Bias and tuning stages, which generate the analog reference voltages required for the analog core of the cells, are located at every corner of the chip area, and connected among them. A digital decoder, placed at the left side of the cell array, is used to generate the 32 control signals required for the row by row I/O protocol. The 32 I/O cells located at the top of the chip include input and output digital buffers, as well as the circuitry required to multiplex the input and output signals through the same 32 lines. The circuitry located at the bottom of the cell array can be divided into two large sections. The first, located below, is the SRAM block implementing the APR and LPR, which contains 8 words (for 8 microinstructions) of 160 bits. The second, located above, contains 10 adaptive stages (nine weights plus the offset term). Finally, the blocks on the right side are used to generate some control signals and for miscellaneous purposes.

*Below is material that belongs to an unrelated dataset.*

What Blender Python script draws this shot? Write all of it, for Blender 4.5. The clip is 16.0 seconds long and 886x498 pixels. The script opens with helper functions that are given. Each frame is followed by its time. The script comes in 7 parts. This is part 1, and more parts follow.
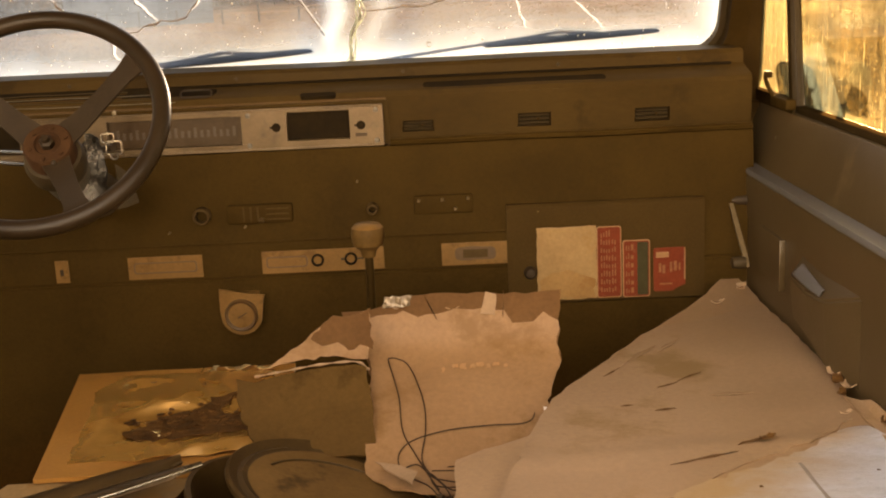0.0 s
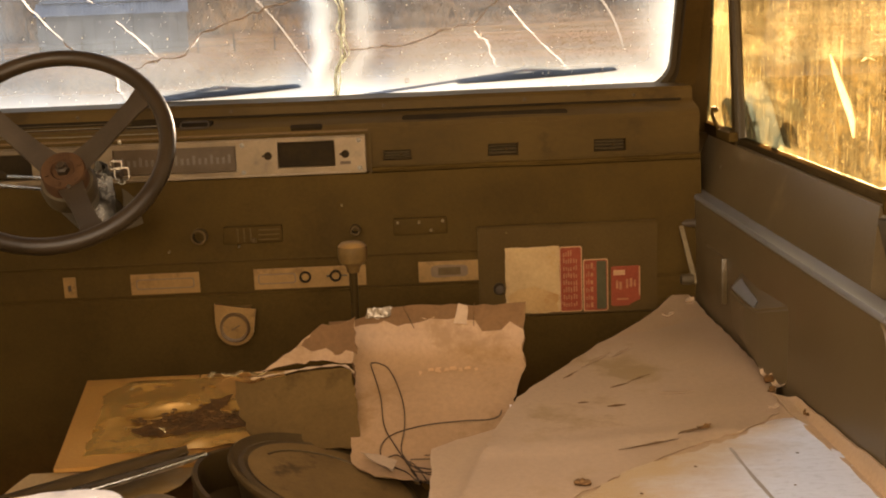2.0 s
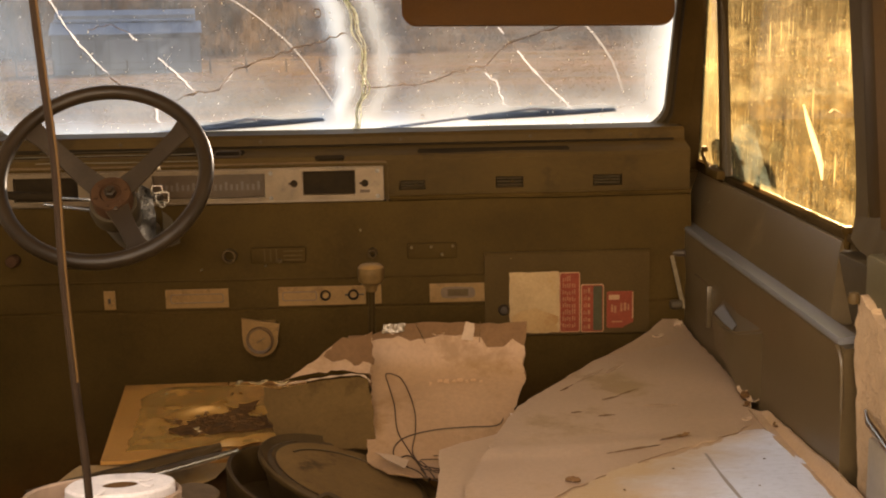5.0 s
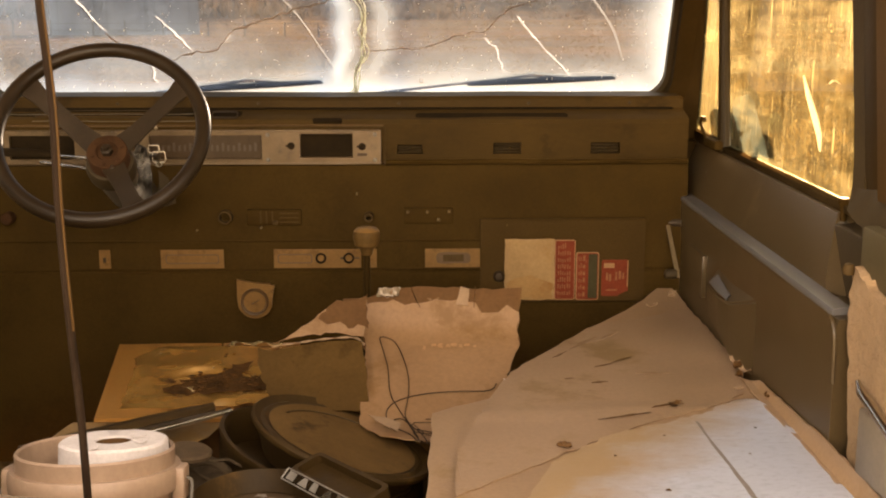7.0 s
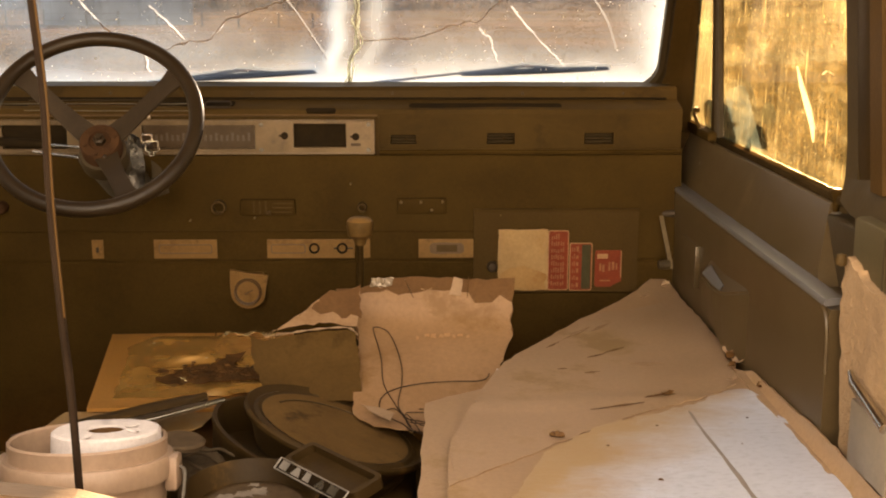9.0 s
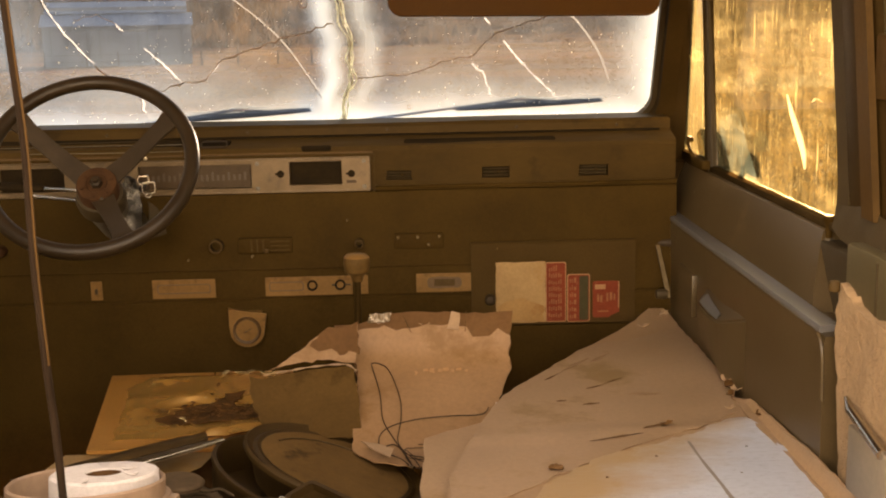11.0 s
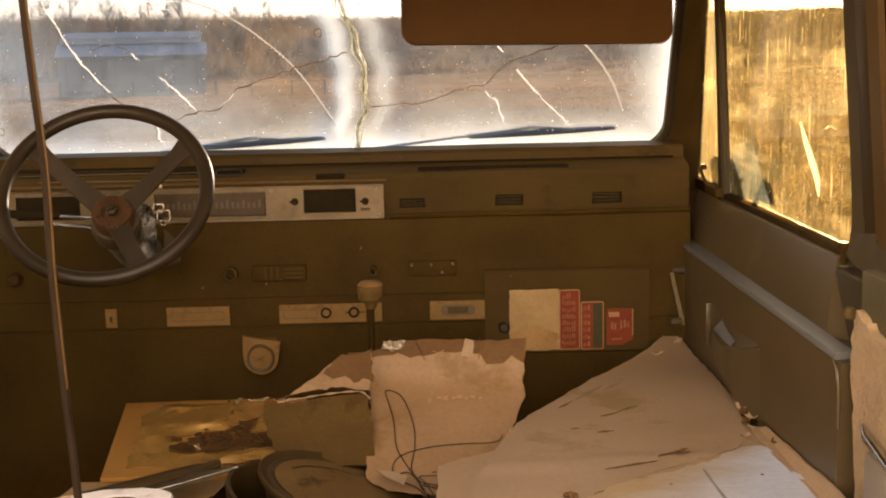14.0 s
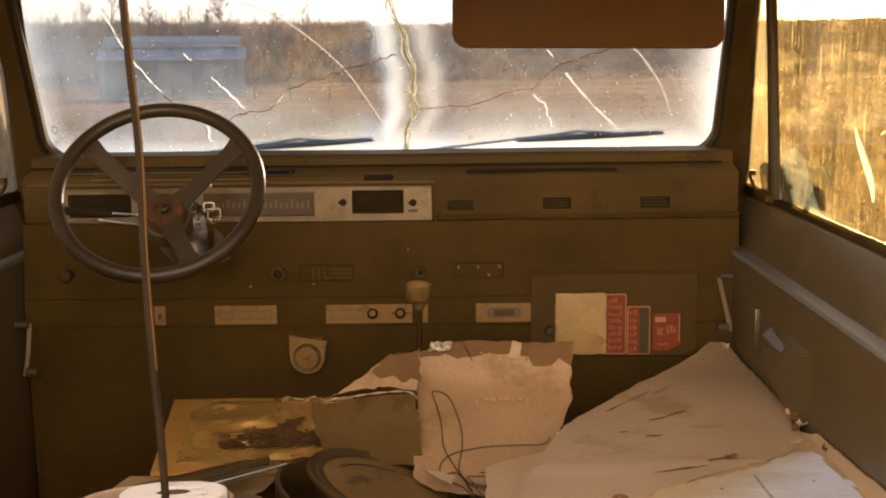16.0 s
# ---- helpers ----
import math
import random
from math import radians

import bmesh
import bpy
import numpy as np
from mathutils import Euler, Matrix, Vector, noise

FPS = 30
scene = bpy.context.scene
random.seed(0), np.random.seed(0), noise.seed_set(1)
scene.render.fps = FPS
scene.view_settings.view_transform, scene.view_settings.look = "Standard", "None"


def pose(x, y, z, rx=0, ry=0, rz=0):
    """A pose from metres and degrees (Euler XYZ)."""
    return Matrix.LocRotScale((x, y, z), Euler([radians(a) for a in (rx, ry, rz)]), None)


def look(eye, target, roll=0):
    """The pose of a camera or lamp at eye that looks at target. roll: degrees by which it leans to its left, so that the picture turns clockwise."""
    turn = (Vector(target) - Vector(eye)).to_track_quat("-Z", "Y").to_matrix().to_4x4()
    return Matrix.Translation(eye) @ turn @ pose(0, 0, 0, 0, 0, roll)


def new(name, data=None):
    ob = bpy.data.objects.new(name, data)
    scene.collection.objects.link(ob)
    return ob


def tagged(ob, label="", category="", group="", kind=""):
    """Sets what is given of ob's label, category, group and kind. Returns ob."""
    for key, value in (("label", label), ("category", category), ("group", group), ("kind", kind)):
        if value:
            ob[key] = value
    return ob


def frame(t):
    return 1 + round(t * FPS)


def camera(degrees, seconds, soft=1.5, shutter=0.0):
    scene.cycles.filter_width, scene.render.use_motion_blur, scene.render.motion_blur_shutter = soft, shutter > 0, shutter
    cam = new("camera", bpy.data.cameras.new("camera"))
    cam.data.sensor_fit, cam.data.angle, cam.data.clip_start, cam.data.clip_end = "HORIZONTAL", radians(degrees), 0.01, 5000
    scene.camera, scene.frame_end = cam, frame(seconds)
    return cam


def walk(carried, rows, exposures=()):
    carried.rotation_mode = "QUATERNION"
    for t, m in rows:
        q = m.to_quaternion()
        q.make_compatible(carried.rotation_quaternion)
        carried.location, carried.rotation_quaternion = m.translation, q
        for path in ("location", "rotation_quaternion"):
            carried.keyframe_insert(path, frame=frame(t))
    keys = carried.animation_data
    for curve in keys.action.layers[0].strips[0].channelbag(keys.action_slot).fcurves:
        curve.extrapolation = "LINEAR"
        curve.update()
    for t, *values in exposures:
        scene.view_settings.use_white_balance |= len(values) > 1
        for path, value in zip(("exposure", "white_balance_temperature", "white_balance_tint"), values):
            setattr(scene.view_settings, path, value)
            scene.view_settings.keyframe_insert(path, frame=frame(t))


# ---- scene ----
cam = camera(41.0, 16.0, soft=2.0)
PATH = [
    (0, (0.277, -2.019, 0.995), (0.04, -12.9, -2.63)),
    (0.5, (0.281, -1.975, 0.986), (-0.16, -12.1, -2.53)),
    (1, (0.284, -1.993, 0.986), (-0.56, -11.72, -2.46)),
    (1.5, (0.284, -2.001, 0.991), (-0.87, -11.95, -2.4)),
    (2, (0.272, -2.215, 1.019), (-1.28, -11.55, -2.26)),
    (2.5, (0.263, -2.386, 1.052), (-1.33, -11.23, -2.08)),
    (3, (0.261, -2.409, 1.060), (-1.03, -10.21, -1.94)),
    (5.5, (0.261, -2.409, 1.054), (-1.03, -10.50, -0.91)),
    (6, (0.259, -2.409, 1.052), (-1.02, -11.10, -0.65)),
    (6.5, (0.260, -2.412, 1.050), (-1.09, -11.50, -0.32)),
    (7, (0.260, -2.410, 1.050), (-1.20, -11.90, -0.00)),
    (7.5, (0.258, -2.408, 1.048), (-1.34, -12.29, 0.19)),
    (8, (0.259, -2.407, 1.046), (-1.48, -12.44, 0.26)),
    (8.5, (0.257, -2.406, 1.045), (-1.56, -12.49, 0.25)),
    (9, (0.261, -2.410, 1.048), (-1.50, -12.32, 0.16)),
    (11.5, (0.273, -2.416, 1.053), (-1.43, -10.31, -1.48)),
    (12, (0.272, -2.416, 1.054), (-1.53, -9.95, -1.69)),
    (12.5, (0.269, -2.417, 1.056), (-1.59, -9.77, -1.69)),
    (13, (0.273, -2.419, 1.054), (-1.36, -9.49, -1.68)),
    (13.5, (0.271, -2.421, 1.054), (-1.17, -9.41, -1.48)),
    (14, (0.271, -2.419, 1.051), (-0.76, -9.35, -1.26)),
    (14.5, (0.243, -2.426, 1.040), (-0.36, -9.46, -0.88)),
    (15, (0.243, -2.425, 1.037), (0.15, -9.40, -0.61)),
    (15.5, (0.248, -2.425, 1.036), (0.62, -9.15, -0.55)),
    (16, (0.246, -2.425, 1.043), (0.94, -9.00, -0.72)),
]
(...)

Fig. 5b shows the layout of one cell. The size of the cell is  $180 \times 170 \, \mu m^2$ , and the size of the complete chip is  $7.7 \times 6.8 \, mm^2$ . The design has been sent for fabrication in a standard  $1 \mu m$  CMOS technology, and is due from the foundry in the following weeks. Test results are expected to be available for presentation at the time of the conference.



# References

- [1] T. Roska and L.O. Chua: "The CNN Universal Machine: An Analogic Array Computer", *IEEE Transactions on Circuits and Systems-II: Analog and Digital Signal Processing*, Vol., 40, No.-3, March 1993.
- [2] L.O. Chua, T. Roska and P.L. Venetianer: "The CNN is Universal as the Turing Machine". *IEEE Trans. Circuits and Systems I: Fundamental Theory and Applications*, Vol. 40, pp 289-291, April 1993.
- [3] S. Espejo, R. Domínguez-Castro, A. Rodríguez-Vázquez and R. Carmona: "Convergence and Stability of the FSR CNN Model". In this proceeding.
- [4] S. Espejo, R. Domínguez-Castro, A. Rodríguez-Vázquez and R. Carmona: "Weight-Control Strategy for Programmable CNN Chips". In this proceeding.
- [5] S. Espejo: "VLSI Design and Modeling of CNNs" Ph. Dissertation, University of Sevilla, March 1994.